Basically, BA.2 is replacing omicron’s BA.1 but isnt yet causing an increase in the total cases of COVID-19 or hospitalizations.
Dr. Eric Topol, director of the Scripps Research Translational Institute and a professor of molecular medicine at the Scripps Research Institute who has warned BA.2 could spark a new US case surge, said Tuesday on Twitter that if BA.2 is as prevalent as Helix estimates and US cases aren’t increasing overall, “it’s a very encouraging sign so far.”
“It’s surprising, not easily explained,” Topol tweeted Tuesday, “but gratifying to see — and hope it holds up.”
Ali H. Mokdad, a professor of health metrics sciences at the University of Washington’s Institute for Health Metrics and Evaluation, who runs a widely followed model projecting the pandemic’s course, said Tuesday on Twitter that his group isn’t projecting a significant new case spike .
“Our models suggest that behavioral modification, particularly declines in mask use and social distancing, may be the most important explanation for the increasing case numbers in some countries in Europe,” Mokdad continued. “However, it is possible that the rapid return to pre-COVID-19 behavior and the spread of BA.2 (in the US) could see a short period of increasing case numbers.”
National health officials have urged caution.
“We likely will see an uptick in cases as we’ve seen in the European countries, particularly the UK, where they’ve had the same situation as we’ve had now,” Dr.

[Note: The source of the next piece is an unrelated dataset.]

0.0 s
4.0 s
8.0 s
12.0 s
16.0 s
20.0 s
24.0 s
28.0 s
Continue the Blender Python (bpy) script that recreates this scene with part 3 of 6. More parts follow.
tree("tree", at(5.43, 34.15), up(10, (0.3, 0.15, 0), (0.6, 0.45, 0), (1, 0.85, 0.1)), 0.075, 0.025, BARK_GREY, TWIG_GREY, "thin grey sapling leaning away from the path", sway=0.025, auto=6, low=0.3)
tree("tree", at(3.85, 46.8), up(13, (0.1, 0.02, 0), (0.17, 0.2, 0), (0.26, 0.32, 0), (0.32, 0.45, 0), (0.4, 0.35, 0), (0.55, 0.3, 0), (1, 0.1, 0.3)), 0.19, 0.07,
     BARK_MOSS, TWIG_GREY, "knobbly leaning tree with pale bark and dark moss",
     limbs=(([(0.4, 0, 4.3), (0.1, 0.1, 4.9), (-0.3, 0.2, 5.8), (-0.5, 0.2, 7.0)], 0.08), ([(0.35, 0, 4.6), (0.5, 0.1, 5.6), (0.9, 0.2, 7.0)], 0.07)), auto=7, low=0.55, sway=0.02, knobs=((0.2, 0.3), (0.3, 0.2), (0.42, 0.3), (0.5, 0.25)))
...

Anthony Fauci, the president’s chief medical advisor, said Sunday on ABC’s This Week. “They have the BA.2, they have a relaxation of some of the restrictions such as indoor masking, and there’s a waning of immunity.”
“Hopefully we won’t see a surge,” Fauci continued, adding that “we have to be prepared” and that it’s “no time at all to declare victory because this virus has fooled us before.”

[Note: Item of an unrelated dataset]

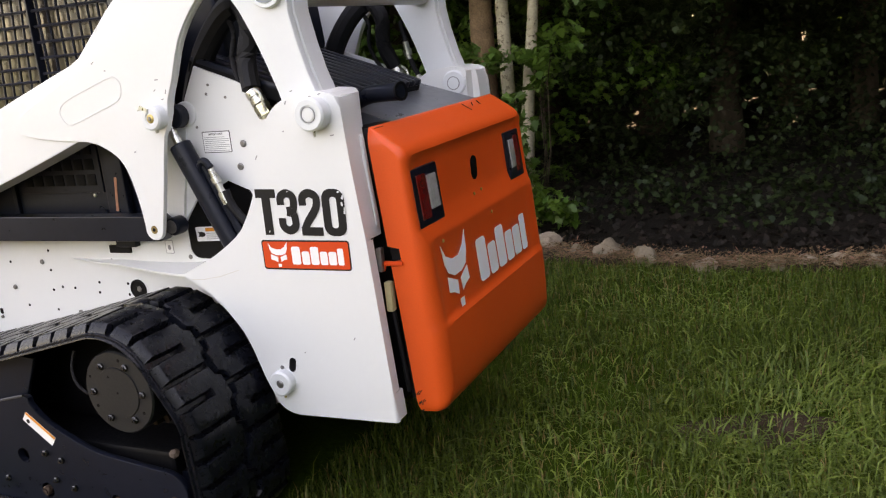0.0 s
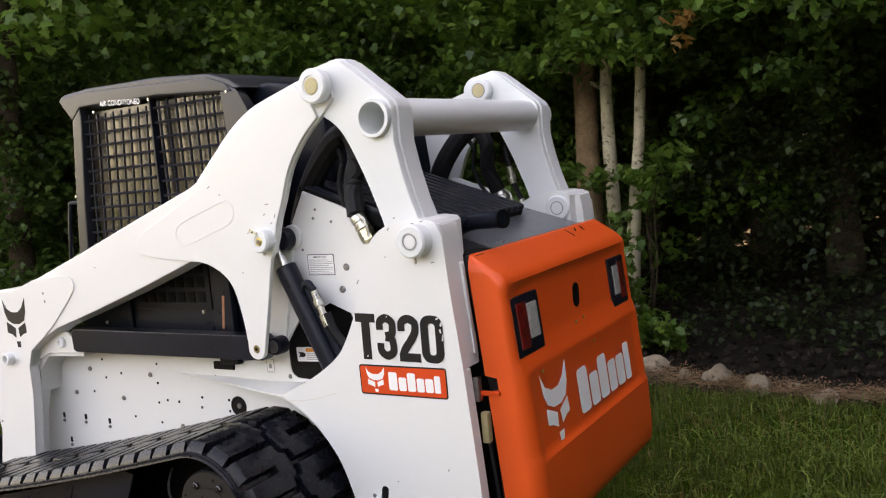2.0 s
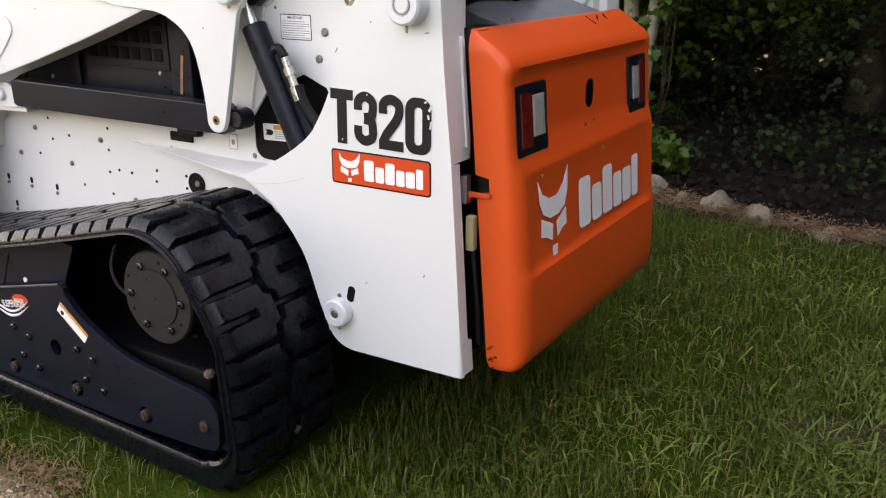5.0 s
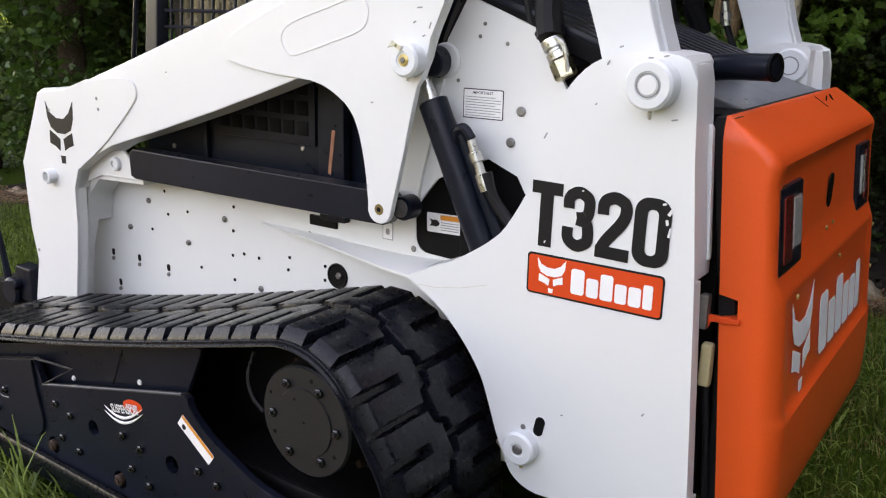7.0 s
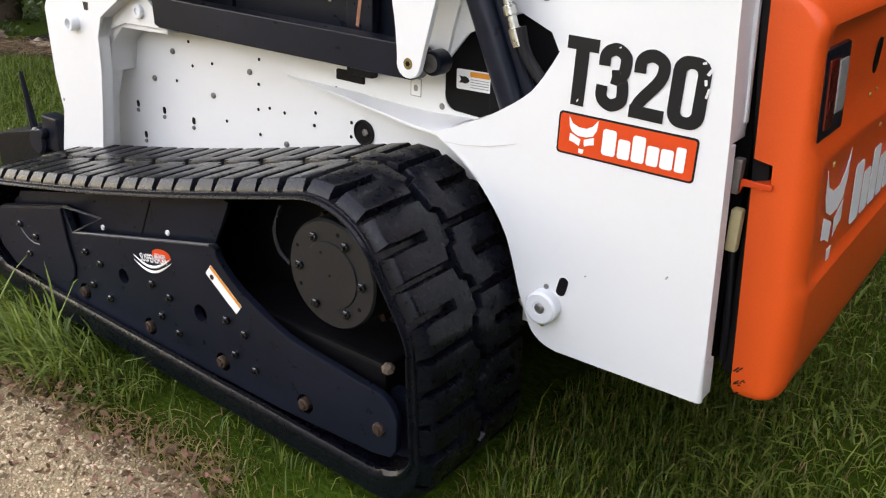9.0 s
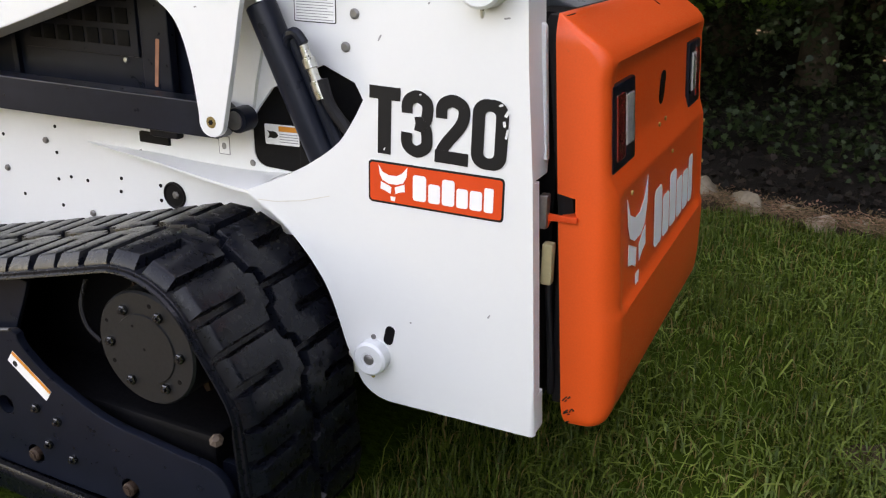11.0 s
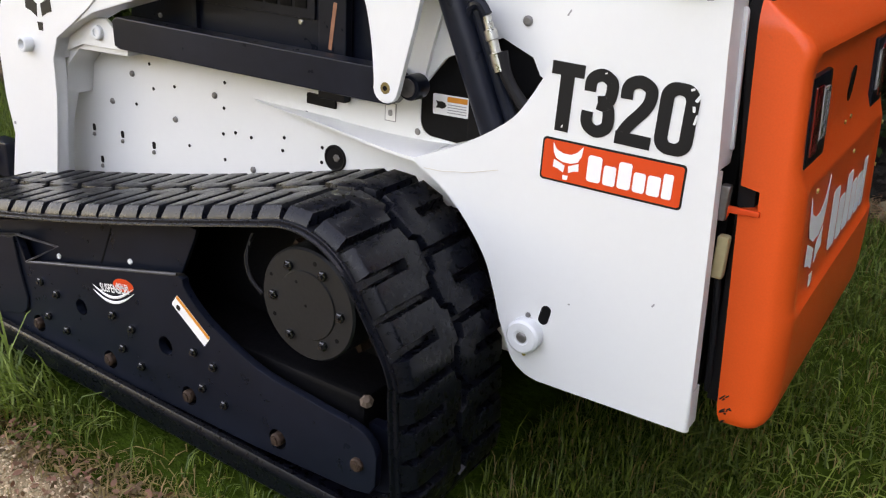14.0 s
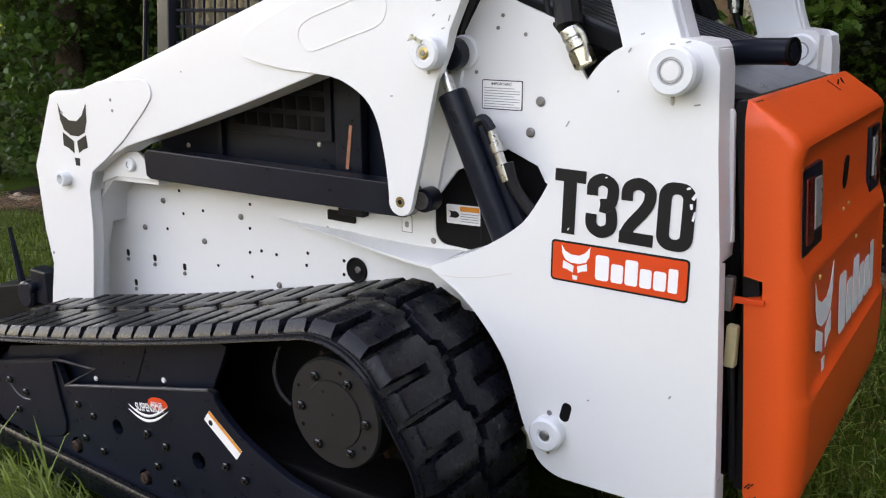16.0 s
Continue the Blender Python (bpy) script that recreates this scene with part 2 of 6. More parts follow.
def turned(profile, m, n=28, bm=None):
    """A turned shape: pairs of radius and height along the local z axis, closed at both ends, laid by the pose m."""
    own = bmesh.new()
    rings = []
    for r, h in profile:
        if r < 1e-6:
            rings.append([own.verts.new((0, 0, h))])
        else:
            rings.append([own.verts.new((r * math.cos(2 * math.pi * i / n), r * math.sin(2 * math.pi * i / n), h)) for i in range(n)])
    for a, b in zip(rings, rings[1:]):
        for i in range(n):
            j = (i + 1) % n
            if len(a) == 1 and len(b) == 1:
                continue
            if len(a) == 1:
                own.faces.new((a[0], b[i], b[j]))
            elif len(b) == 1:
                own.faces.new((a[i], a[j], b[0]))
            else:
                own.faces.new((a[i], a[j], b[j], b[i]))
    for ring in (rings[0], rings[-1]):
        if len(ring) > 1 and profile[0] != profile[-1]:
            own.faces.new(ring)
    bmesh.ops.recalc_face_normals(own, faces=own.faces)
    return merge(bm or bmesh.new(), own, m)


def disc(r, depth, edge=0.004):
    return [(0, 0), (r, 0), (r, depth - edge), (r - edge, depth), (0, depth)]


def out_y(x, y, z, side=-1):
    """A pose whose z axis points out of the near side (-y)."""
    return pose(x, y, z, 90 if side < 0 else -90, 0, 0)


def out_x(x, y, z):
    return pose(x, y, z, 0, 90, 0)


def between(a, b):
    """A pose at a whose z axis points to b, and their distance."""
    a, b = Vector(a), Vector(b)
    return Matrix.Translation(a) @ (b - a).to_track_quat("Z", "Y").to_matrix().to_4x4(), (b - a).length


def sweep(points, r, n=10, bm=None):
    """A round hose or bar through the points; r a number or one for each point."""
    bm = bm or bmesh.new()
    p = [Vector(q) for q in points]
    rs = r if isinstance(r, (list, tuple)) else [r] * len(p)
    up = Vector((0.13, 0.31, 0.94)).normalized()
    rings = []
    for i, q in enumerate(p):
        d = (p[min(i + 1, len(p) - 1)] - p[max(i - 1, 0)]).normalized()
        side = d.cross(up)
        side = side.normalized() if side.length > 1e-3 else Vector((1, 0, 0))
        over = side.cross(d).normalized()
        rings.append([bm.verts.new(q + rs[i] * (math.cos(2 * math.pi * k / n) * side + math.sin(2 * math.pi * k / n) * over)) for k in range(n)])
    for a, b in zip(rings, rings[1:]):
        for k in range(n):
            bm.faces.new((a[k], a[(k + 1) % n], b[(k + 1) % n], b[k]))
    bm.faces.new(rings[0][::-1])
    bm.faces.new(rings[-1])
    bmesh.ops.recalc_face_normals(bm, faces=bm.faces)
    return bm


def block(x0, x1, y0, y1, z0, z1, edge=0.006, bm=None, m=None):
    own = bmesh.new()
    bmesh.ops.create_cube(own, size=1.0, matrix=Matrix.Translation(((x0 + x1) / 2, (y0 + y1) / 2, (z0 + z1) / 2)) @ Matrix.Diagonal((x1 - x0, y1 - y0, z1 - z0, 1)))
    if edge:
        bmesh.ops.bevel(own, geom=own.edges[:], offset=edge, segments=2, profile=0.5, affect="EDGES", clamp_overlap=True)
    return merge(bm or bmesh.new(), own, m)


def rounded(w, h, r, n=4):
    """A rounded rectangle round the origin."""
    out = []
    for cx, cy, a in ((w / 2 - r, h / 2 - r, 0), (-w / 2 + r, h / 2 - r, 90), (-w / 2 + r, -h / 2 + r, 180), (w / 2 - r, -h / 2 + r, 270)):
        out += arc(cx, cy, r, a, a + 90, n)
    return out


def flat(outline, m, depth=0.0012, bm=None):
    """A thin printed shape in the local x and y, laid by m, standing out along local z."""
    own = bmesh.new()
    f = own.faces.new([own.verts.new((x, y, 0)) for x, y in outline])
    if f.normal.length == 0:
        f.normal_update()
    res = bmesh.ops.extrude_face_region(own, geom=[f])
    bmesh.ops.translate(own, verts=[v for v in res["geom"] if isinstance(v, bmesh.types.BMVert)], vec=(0, 0, depth))
    bmesh.ops.recalc_face_normals(own, faces=own.faces)
    return merge(bm or bmesh.new(), own, m)


def lettering(body, m, width, height, weight=0.0, depth=0.001):
    """Text in the built-in font as a mesh, stretched to the given width and height, its lower left corner at the pose m."""
    cu = bpy.data.curves.new("lettering", "FONT")
    cu.body, cu.size, cu.offset, cu.resolution_u = body, 1.0, weight, 6
    cu.fill_mode = "FRONT"
    ob = bpy.data.objects.new("lettering", cu)
    me = bpy.data.meshes.new_from_object(ob)
    bpy.data.objects.remove(ob)
    co = np.empty(len(me.vertices) * 3)
    me.vertices.foreach_get("co", co)
    co = co.reshape(-1, 3)
    lo, hi = co.min(0), co.max(0)
    bm = bmesh.new()
    bm.from_mesh(me)
    bpy.data.meshes.remove(me)
    bmesh.ops.transform(bm, verts=bm.verts, matrix=m @ Matrix.Diagonal((width / (hi[0] - lo[0]), height / (hi[1] - lo[1]), 1, 1)) @ Matrix.Translation((-lo[0], -lo[1], depth)))
    return bm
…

Topol and other experts say BA.2 is about 30% more transmissible than BA.1, the omicron strain that drove this past winter’s massive case surge. A number of high-profile figures have tested positive for the virus in recent weeks, including former President Obama, Vice President Kamala Harris’ husband Doug Emhoff, San Jose Rep. Zoe Lofgren and on Tuesday, White House Press Secretary Jen Psaki, who’s both vaccinated and recently infected, having tested positive in October.

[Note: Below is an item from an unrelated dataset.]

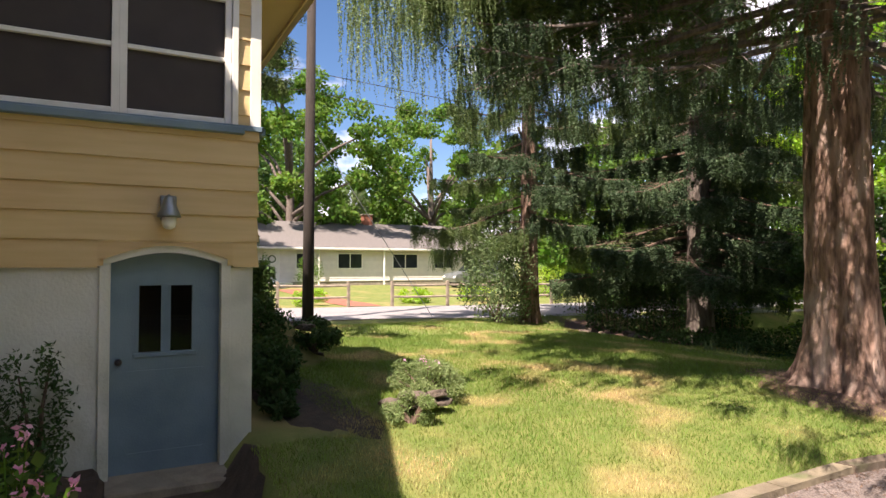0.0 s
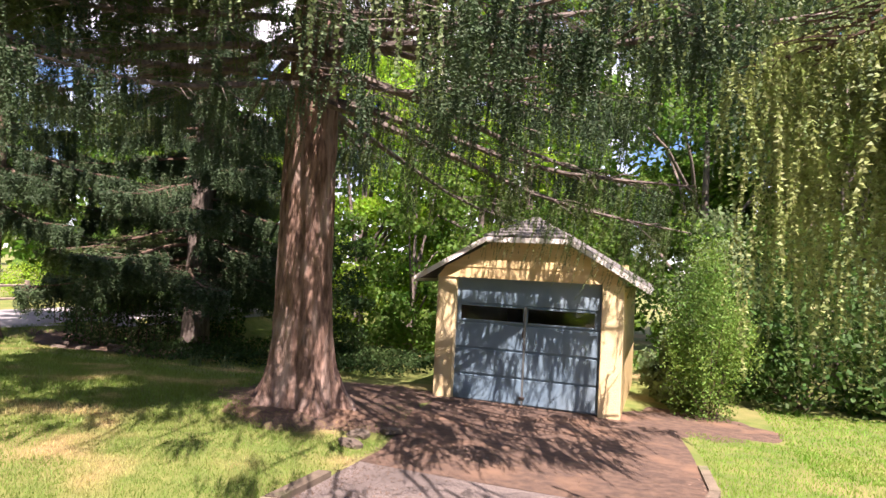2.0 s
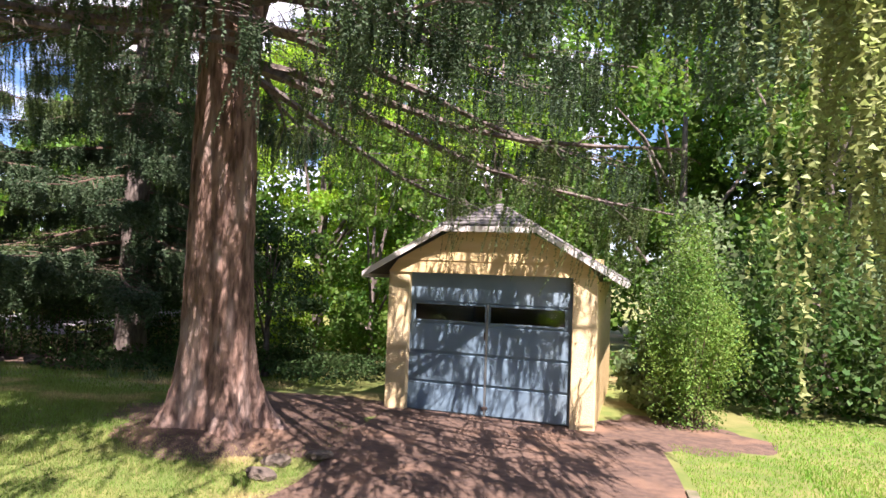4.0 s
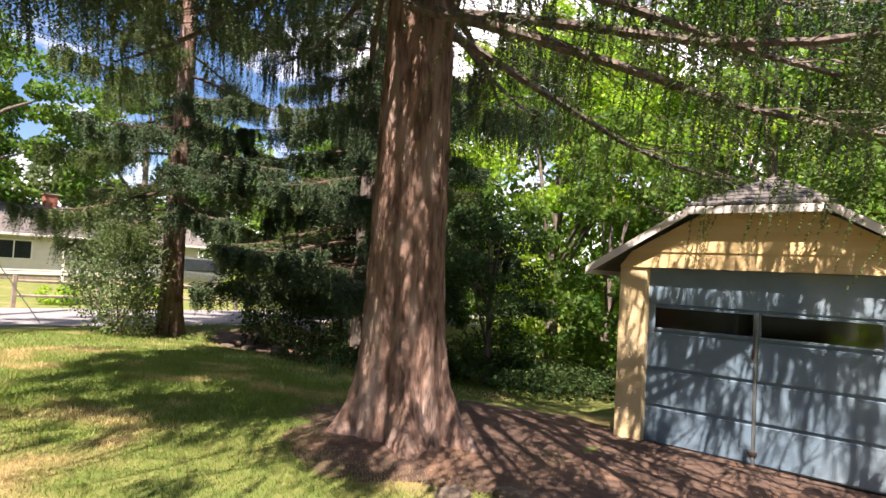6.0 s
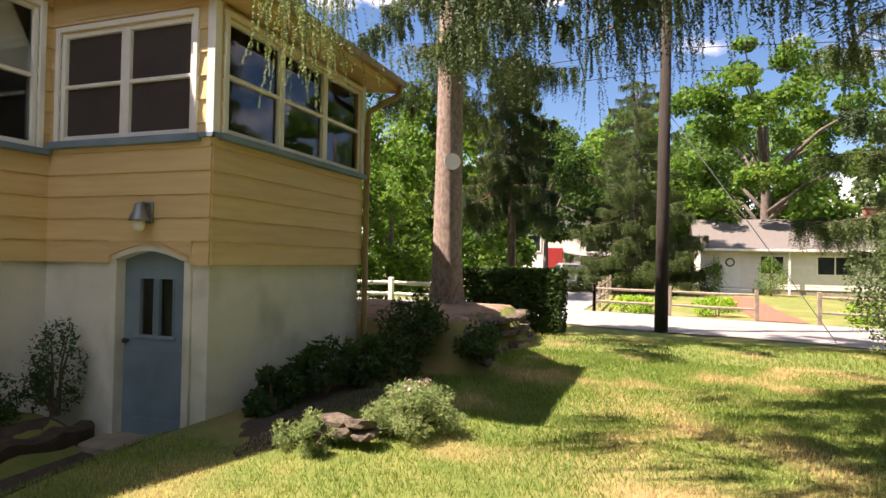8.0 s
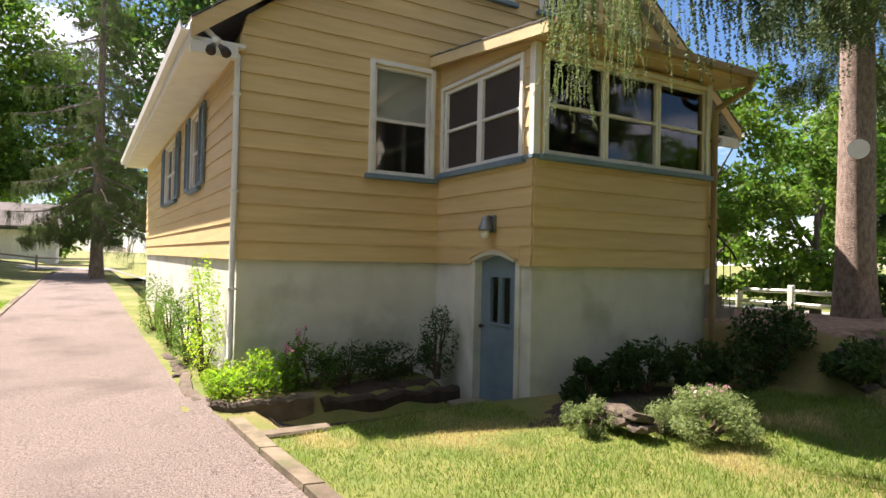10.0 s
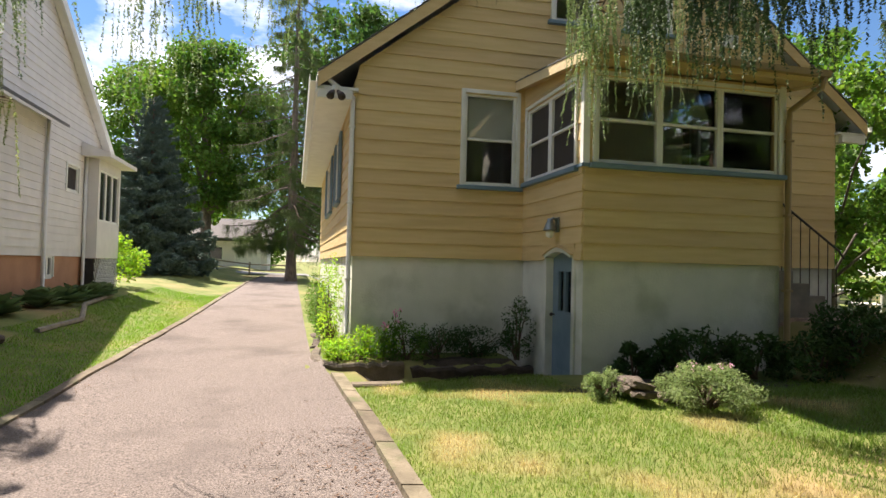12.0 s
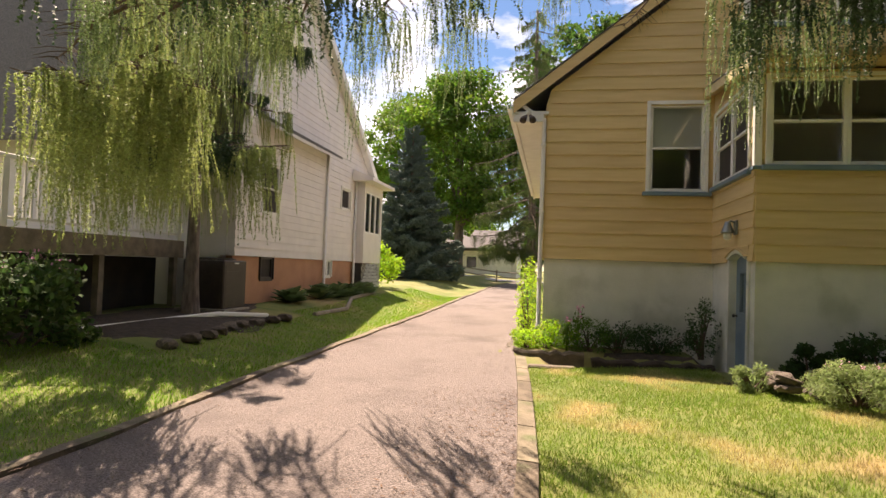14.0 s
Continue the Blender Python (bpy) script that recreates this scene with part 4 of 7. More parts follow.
def trunk_geo(base, height, r0, r1, flare=0.0, lean=(0, 0), n=20, steps=14, rough=0.06, seed=1, roots=5, relief=0.0):
    """A tapered trunk with spreading roots; relief gives the depth of its bark plates."""
    g = Geo()
    v, fc = [], []
    rg = np.random.default_rng(seed)
    ph = rg.uniform(0, 6.28, 6)
    for i in range(steps + 1):
        t = (i / steps) ** 1.7
        z = height * t
        r = r0 + (r1 - r0) * t
        fl = flare * math.exp(-z / 0.42)
        for k in range(n):
            a = 2 * math.pi * k / n
            rr = r * (1 + rough * (math.sin(5 * a + ph[0] + z * 0.3) * 0.5 + math.sin(9 * a + ph[1]) * 0.5 + 0.5 * math.sin(3 * a + ph[2] + z)))
            rr += fl * (0.62 + 0.38 * math.sin(roots * a + ph[3])) * (1 + 0.2 * math.sin(11 * a + ph[4]))
            if relief:
                q = Vector((9 * math.cos(a), 9 * math.sin(a), z * 1.6 + seed))
                rr += relief * (1.2 - 3.2 * abs(noise.noise(q))) + relief * 0.7 * noise.noise(q * 2.3)
            v.append((base[0] + lean[0] * z + rr * math.cos(a), base[1] + lean[1] * z + rr * math.sin(a), base[2] - 0.12 + z))
    for i in range(steps):
        fc += [(i * n + k, i * n + (k + 1) % n, (i + 1) * n + (k + 1) % n, (i + 1) * n + k) for k in range(n)]
    fc += [tuple(range(n))[::-1], tuple(range(steps * n, (steps + 1) * n))]
    return g.add(v, fc)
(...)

Other counties have had more worrying experiences: The United Kingdom reported Tuesday that cases were up 20.4%, hospitalizations up 21.7% and deaths up 17.1% over the previous seven days.
But there are also indications that case spikes in some European countries hit by BA.2, such as the Netherlands, may have peaked.
Rutherford said that for those who are vaccinated and had booster shots if needed, they’ve done all they can to protect themselves. The vaccines continue to provide good protection against severe COVID-19, he said.
“It’s not more difficult to treat. It doesn’t cause more severe disease,” Rutherford said. “Keep your eyes on the prize, which is cutting down on hospitalizations, mortality, not disrupting schools, not disrupting businesses.”